Blasts From The Past

When I worked for Webinar Resources, I wrote a lot of blog and newsletter articles. I’m going through some of them for an assignment I’m doing in my Strategic Communications class. Here is a Wayback Machine link to some of the articles I wrote between 2009 and 2012. Enjoy!

Webinar Resources Blog on the Wayback Machine

Webinar Resources Newsletter Archive

Here is how my homework turned out.

“In the article “Why Traditional Marketing Trumps Social Media, And What To Do About It” author Kimberly E. Stone makes the case that social media should be used to reinforce what traditional marketing is doing, but not take over or take the lead from traditional channels.

She believes the best uses for social media in the present day are:

  • Gaining intelligence
  • Interacting with customers
  • Managing crises

It would be interesting to review how I thought social media should be used back when the company I was working for was heavily into business blogging and I was writing blog and newsletter articles about how and why to use social media. I found articles I wrote on our old blog from 2009-2012 on the Wayback Machine. Here is the link I used to view my old articles.

https://web.archive.org/web/20120910054954/http://blog.webinarresources.com/blog/customer-acquisition-2

What did I think social media was good for during that time?

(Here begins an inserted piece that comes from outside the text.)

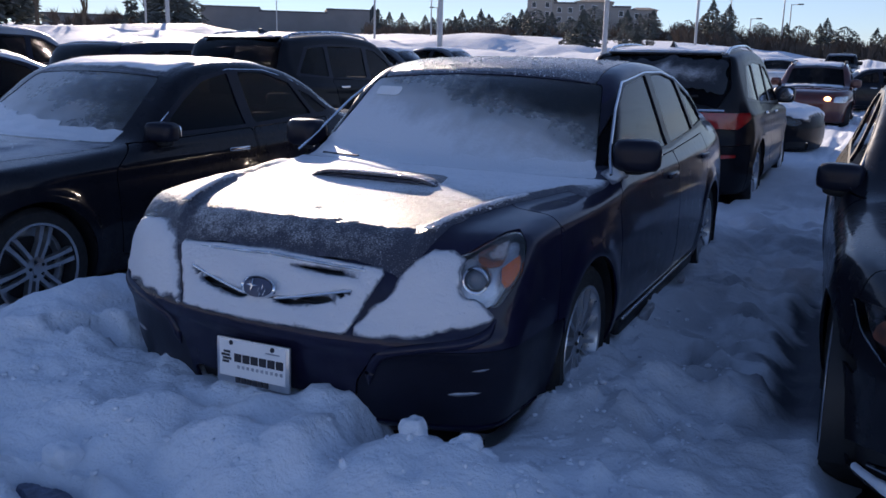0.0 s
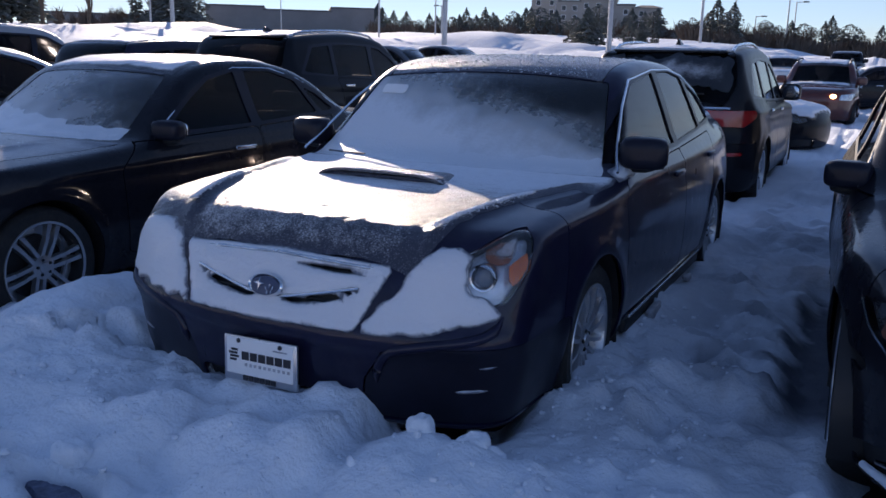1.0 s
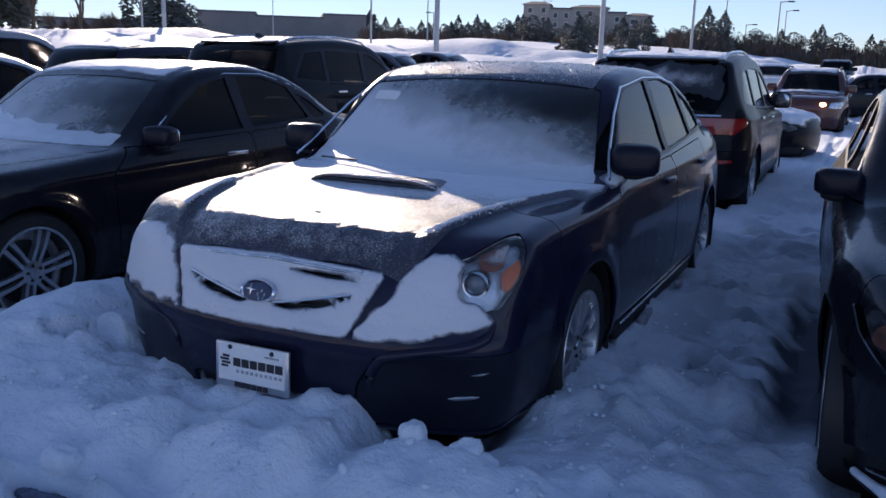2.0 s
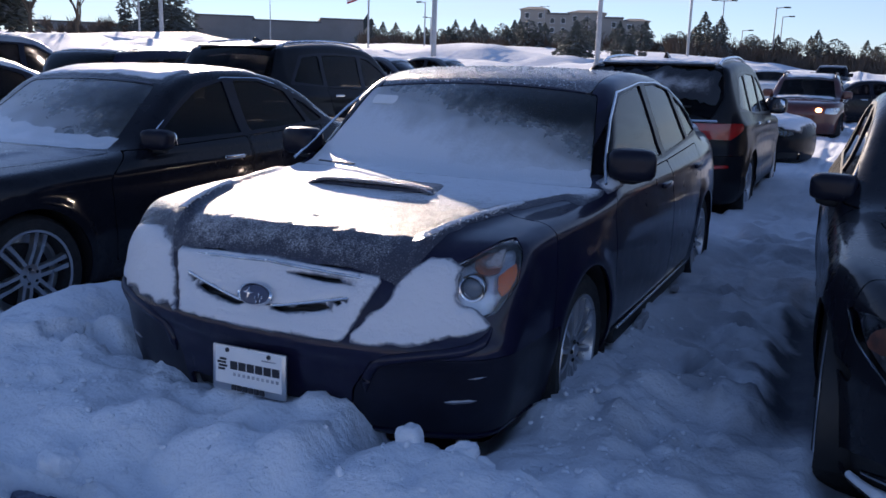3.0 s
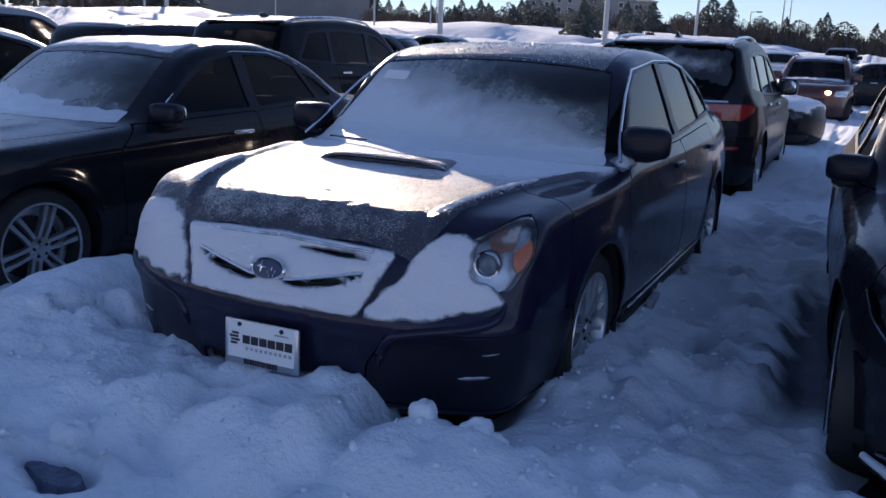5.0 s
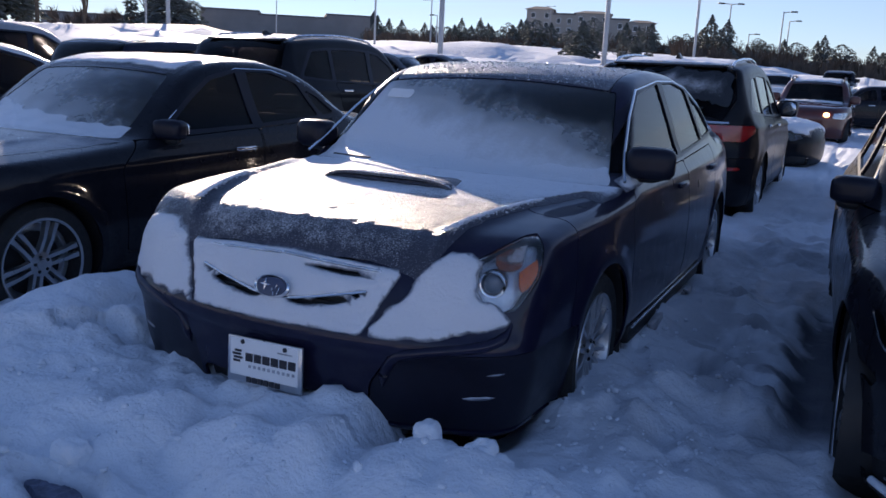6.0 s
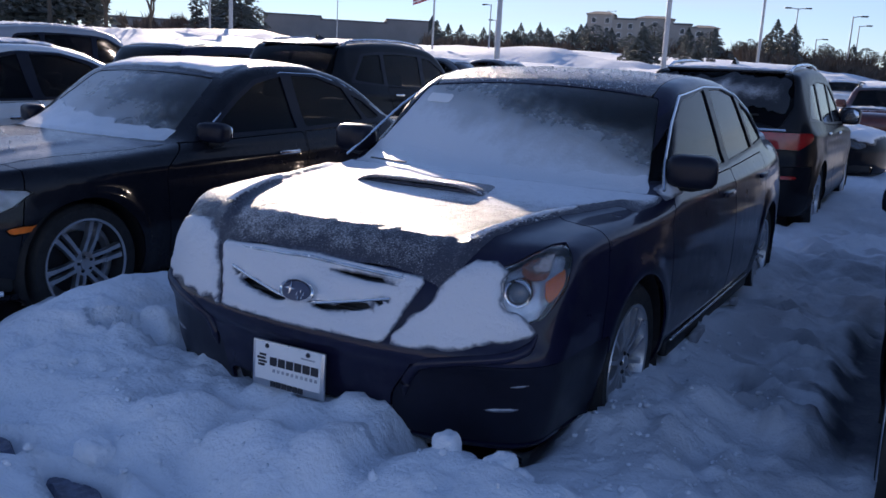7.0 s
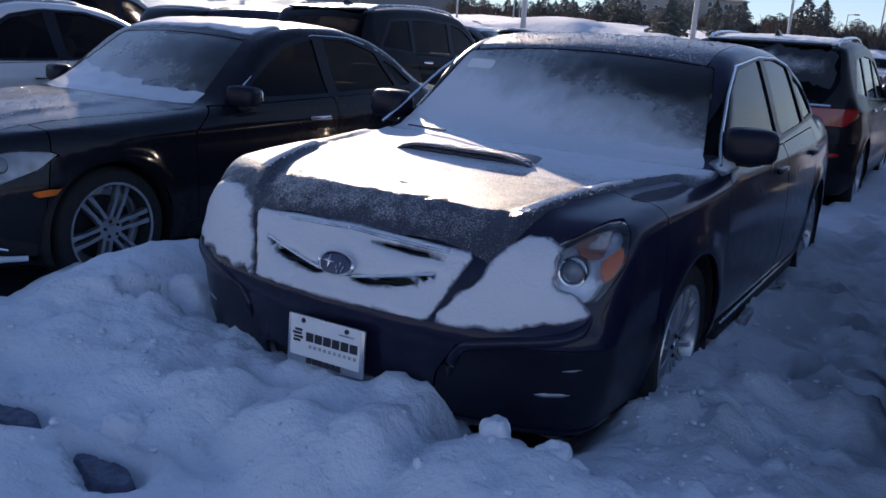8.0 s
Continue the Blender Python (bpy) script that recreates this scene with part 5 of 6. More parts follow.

  • Making it easy for customers to share your content
    Videos
    Applications designed to build subscriber lists
  • Making shareable archives
  • Broadcasting
  • Listening
    What are customers currently interested in
    Is anyone talking about us in a negative way
  • Cutting the cost of distributing your content
  • Customer relations
  • Community building
  • Creative expression
  • Collaboration
  • Leveraging the investment in content by repurposing in different channels
  • Manage reputation

My list is much more broad, but although I worded some things differently my list mostly includes everything that is in the author’s list. I did say in one of my articles that I learned in a webinar put on by Compendium Blogware that an organization has to get their “SEO, Social, Content, Email Marketing and PR people to communicate with each other”. A PR practitioner can play a role in facilitating communication within an organization as well as between the organization and its publics (Broom and Sha 189). So I do agree with the author’s premise, that social media should augment traditional channels but not replace them.

While I was writing these articles I was mostly writing for small companies. I touted the benefits of social media partly for the lower price point of entry over some traditional marketing channels. That did not mean I favored not using the older channels if there is a budget for it.  Whatever is new is always exciting, but it doesn’t mean you have to jump on every new thing if it doesn’t fit. The goals of all the channels that are used should be to present a consistent experience in keeping with the organizations brand and objectives. All channels are not appropriate for all audiences, so it isn’t necessarily good to use every one that is available. Also, during Marketing 5000 class I learned there is at least one older channel that is coming back into favor if used in an updated way – the catalog. To choose the right mix means keeping up to date on the trends as popularity waxes and wanes for certain channels.”

Works Cited

Broom, Glen M. and Bey-Ling Sha. Effective Public Relations. Pearson, 2013.

Stone, Kimberly E. “Why Traditional Marketing Trumps Social Media, And What To Do About It.” Forbes, Sep 18, 2012. Accessed 15 September 2020.